I don’t know what to write this week, so we’re just going to start writing and see what comes out. Usually I have an idea by midweek, but this week – nada. My brain’s been a bit scattered and preoccupied, and with three months left in the year, I have this weird sense of “I’ve still got plenty of time” and “I’m running out of time.”
How about some dance-related stuff?
Teacher and I are slowly (very slowly) but surely working on Open choreography for Waltz. Despite a body that may appear strong and flexible, it is not very good at leg lifts or back bends. Guess what we have in our choreo?
Of course, it’s Open so there are no rules that say we must include those kinds of moves, but I like them in there. Now I just have to get my body conditioned to do them. I did discover a YouTube channel that will help me do that called Lazy Dancer Tips. I tried her Improve Extensions workout on Saturday (the 30 minute one) and I almost died. But I finished it! Only had to pause a few times.

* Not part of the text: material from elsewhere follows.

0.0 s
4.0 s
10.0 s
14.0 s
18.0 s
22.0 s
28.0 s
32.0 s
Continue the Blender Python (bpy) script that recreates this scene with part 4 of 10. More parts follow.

I know improvement is not going to happen overnight, so I’m telling myself ahead of time to be patient and to not set unrealistic expectations. If I stay persistent and consistent in this work like I am with my solo practice, it’ll happen.
I’m also trying to consistently go to a Zumba class every week. One ballroom lesson a week is a drag, frankly, and Zumba is only $7. I still get to dance with other people at least, and it’s more of a “let loose” environment than ballroom, so it’s really great stress relief.
This definitely feels like a hard stop after competing five times in eight months. “Oh, you won a World Champion title? Ok, you’re done, stop now.” I haven’t stopped though; the pace of the new chapter is just starting out slowly. Again, I have to tell myself to be patient and don’t lay off the training just because I don’t have a comp around the corner.
I’m reminded of 2016 when a major Life challenge forced me to take a break from competing for basically the entire year. I did one local comp in February 2016 and that was it.
Back then, we started working on Rhythm. It was something different and something I wanted to do, and there was plenty to work on so I wouldn’t get bored (like I could have if we just kept working on the four Smooth dances without getting to perform them at comps). Now we’re working on Open Smooth, something different, fun and challenging. Plenty to work on and develop while I figure out when I’ll be able to compete again.
Some of the “I have all of the time/I have no time” feelings rise to the surface. My best guess right now is I won’t be able to compete again until April. That gives us six to seven months to develop four Open routines. That seems like a lot of time, right? But if I’m not able to shift back to two lessons a week in that time, it’s not much time at all. I’d only have about four lessons a month, assuming we fit in a lesson every week even when Teacher had competitions. That’s three hours a month. Now, six to seven months feels like no time. Hmmmm.
So much can happen in that timeframe. Often, when you’re working hard at something, it feels like you’re barely making any progress until something suddenly shifts and the final pieces fall into place. It’s like when you hear about those overnight successes, they forget to mention the years of work that led up to that “sudden” success.
I’m definitely in a slow-down period, working until all of the pieces fall into place. It feels weird because 2018 was going in 6th gear and then after Embassy Ball, I had to downshift all the way to 2nd. But it’s for real reasons. Moving up to Open means putting the breaks on competitions and breaking out a new drawing board for new routines. Non-dance issues also need to be addressed, and so I’m cutting back on lesson time. Reasons.
Patience and persistence are what I need now. Things will happen. I don’t know when and they probably won’t happen as quickly as I want, but they will happen. I just need to be ready for when they do.